▸ **Directions**:
All of the material should be reproduced exactly, with pictures left out.

▸ **Given material**:
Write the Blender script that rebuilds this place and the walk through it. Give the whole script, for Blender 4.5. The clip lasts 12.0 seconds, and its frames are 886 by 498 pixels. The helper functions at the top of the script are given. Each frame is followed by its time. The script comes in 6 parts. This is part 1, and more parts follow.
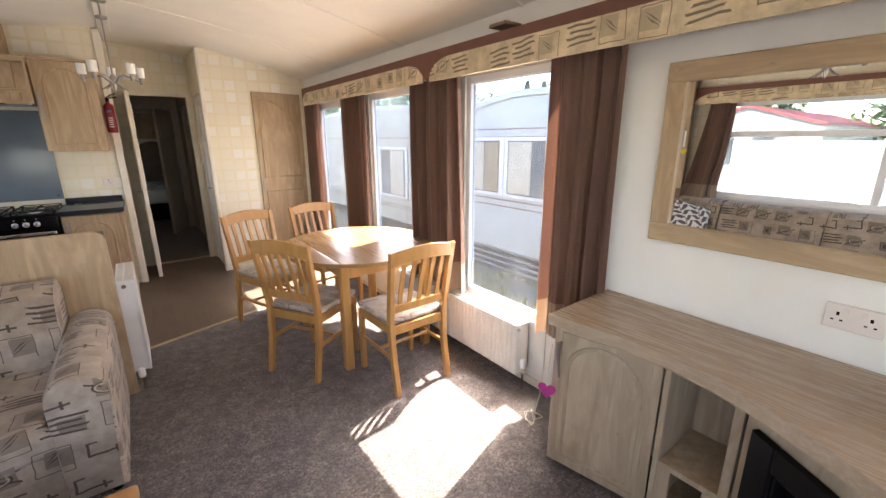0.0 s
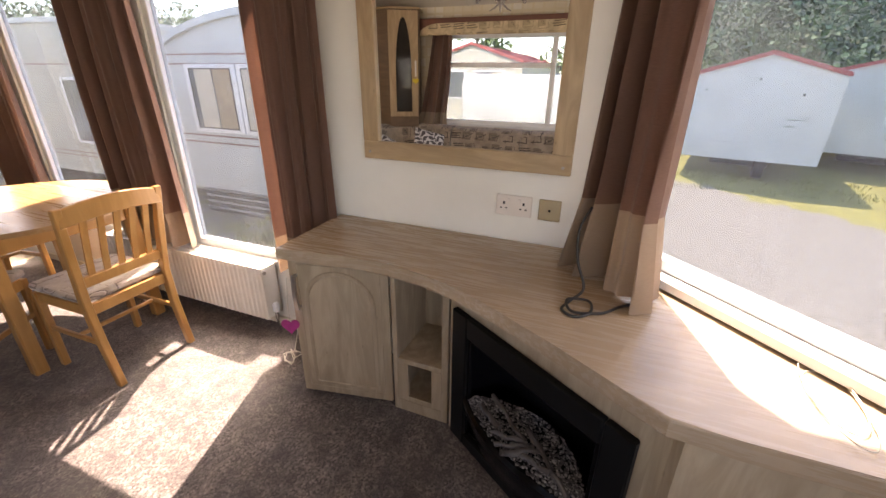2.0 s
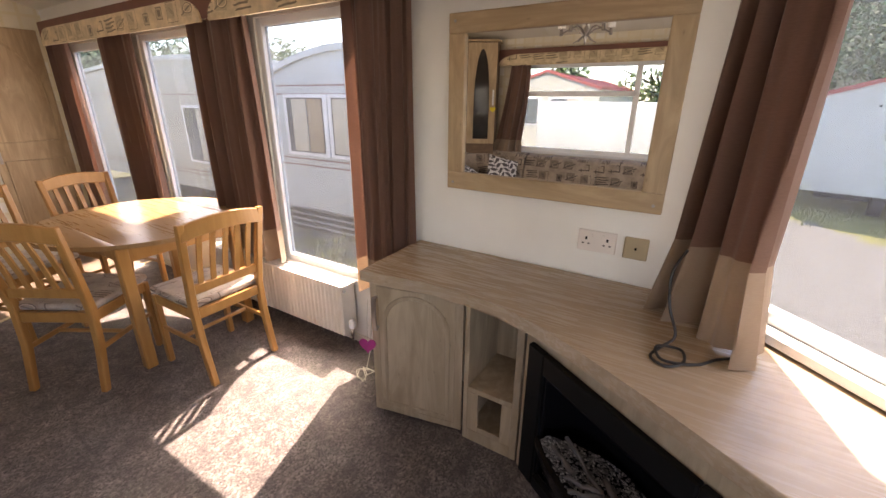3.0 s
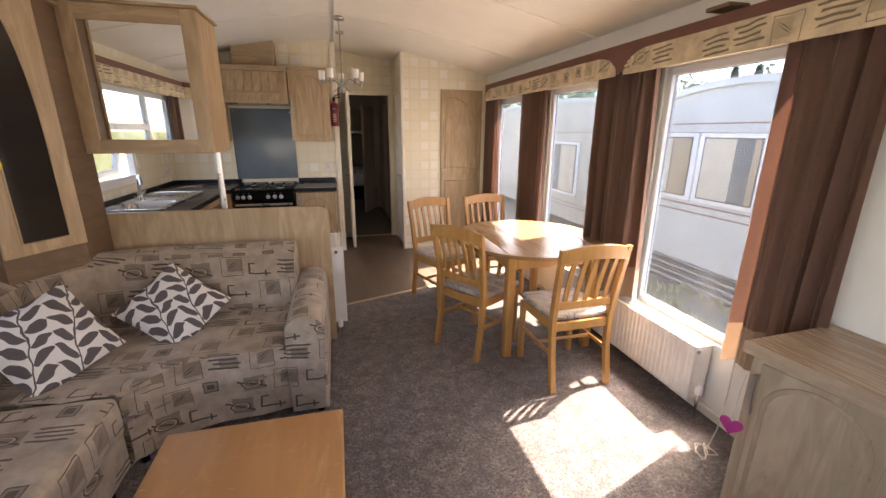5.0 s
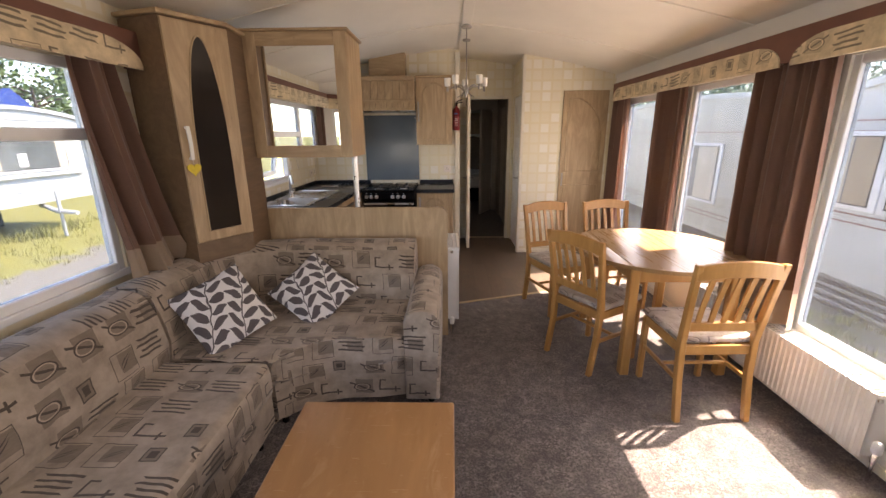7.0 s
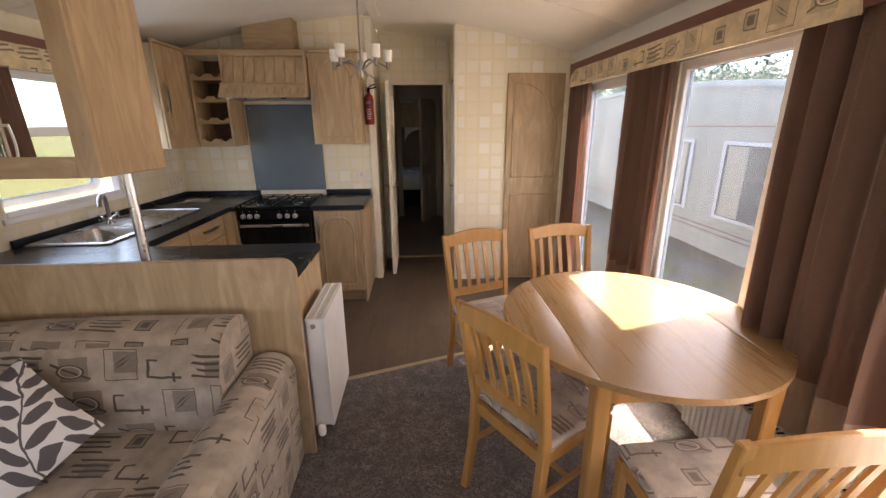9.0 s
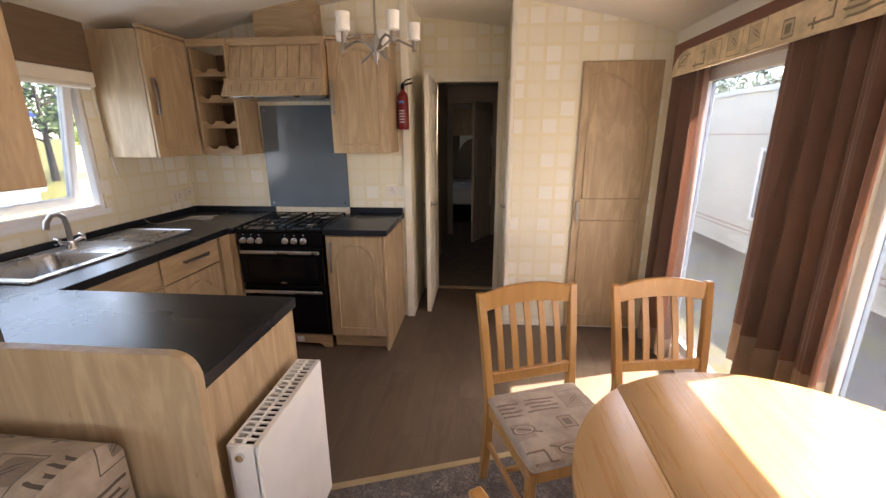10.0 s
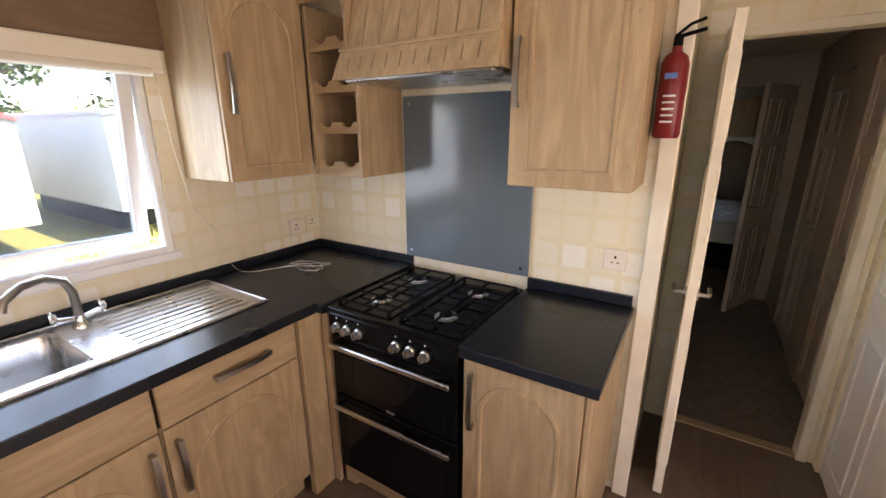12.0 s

▸ **Answer to the exercise**:
Write the Blender script that rebuilds this place and the walk through it. Give the whole script, for Blender 4.5. The clip lasts 12.0 seconds, and its frames are 886 by 498 pixels. The helper functions at the top of the script are given. Each frame is followed by its time. The script comes in 6 parts. This is part 1, and more parts follow.
0.0 s
2.0 s
3.0 s
5.0 s
7.0 s
9.0 s
10.0 s
12.0 s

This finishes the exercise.